Clay Relief Tile with an Image of a Buddha Triad
Some Buddhist images were molded onto clay surfaces and then fired. The technique entered Japan via Tang-dynasty China, and there is thought to have been a boom in the production of this type of Buddhist image, primarily in the Kinki region, from the latter half of the 7th century to the first half of the 8th century. Buddhist images of this kind were set into walls like tiles to adorn temple interiors and are also believed to have been placed in miniature shrines. Nail holes can be observed in some, while others can retain traces of pigment or gold leaf. These extravagant wall decorations must have been stunning.
While Buddhist images of this kind are commonly flat, they can be classified into square ones and “flame-shaped” ones with tapered tops. The Buddhist figures depicted may be single figures, groups of three, or arrangements of multiple small figures. These kinds of Buddhist images were presumably placed in Buddhist halls or other sites to suit their roles based on their shapes, sizes, and designs. They reflect the style of Tang Buddhist art of the time, with thin robes and rounded bodies.
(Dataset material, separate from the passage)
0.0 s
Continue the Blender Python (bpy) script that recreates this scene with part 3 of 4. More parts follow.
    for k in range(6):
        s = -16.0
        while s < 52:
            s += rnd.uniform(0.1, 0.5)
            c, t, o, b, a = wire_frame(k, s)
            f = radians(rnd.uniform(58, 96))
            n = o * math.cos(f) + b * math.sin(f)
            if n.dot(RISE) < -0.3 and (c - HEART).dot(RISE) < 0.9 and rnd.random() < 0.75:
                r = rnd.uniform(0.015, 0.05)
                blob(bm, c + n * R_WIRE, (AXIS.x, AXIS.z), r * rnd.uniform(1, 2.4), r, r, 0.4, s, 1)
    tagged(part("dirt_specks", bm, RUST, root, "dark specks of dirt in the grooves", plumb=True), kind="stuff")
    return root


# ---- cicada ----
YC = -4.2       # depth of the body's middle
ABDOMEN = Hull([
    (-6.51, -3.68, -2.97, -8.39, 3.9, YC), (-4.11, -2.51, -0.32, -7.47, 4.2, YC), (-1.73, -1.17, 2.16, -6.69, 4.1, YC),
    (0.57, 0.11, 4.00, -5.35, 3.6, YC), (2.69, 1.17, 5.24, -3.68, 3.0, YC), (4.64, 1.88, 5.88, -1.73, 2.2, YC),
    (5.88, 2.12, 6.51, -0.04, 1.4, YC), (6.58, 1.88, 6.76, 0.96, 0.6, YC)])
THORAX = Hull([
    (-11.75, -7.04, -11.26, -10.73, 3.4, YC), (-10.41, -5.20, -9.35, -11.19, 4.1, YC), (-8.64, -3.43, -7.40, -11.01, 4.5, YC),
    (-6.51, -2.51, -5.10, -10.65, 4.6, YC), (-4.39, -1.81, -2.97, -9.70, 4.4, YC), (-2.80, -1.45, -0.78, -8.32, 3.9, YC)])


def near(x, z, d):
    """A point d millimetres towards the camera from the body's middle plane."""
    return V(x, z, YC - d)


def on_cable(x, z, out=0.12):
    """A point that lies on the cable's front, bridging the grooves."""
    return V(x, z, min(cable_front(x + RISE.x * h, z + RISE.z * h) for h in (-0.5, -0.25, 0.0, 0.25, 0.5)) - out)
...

Because many of them are recovered from the ruins of abandoned temples, most have been buried in earth for a long period of time or been scorched by fire, and are no longer fully intact. Comparing Buddhist images of this kind from different regions, however, has revealed some to be made from the same mold, or to be copies made using molds created by pressing a complete work into clay. Comparing similar examples is one way of appreciating this type of Buddhist image.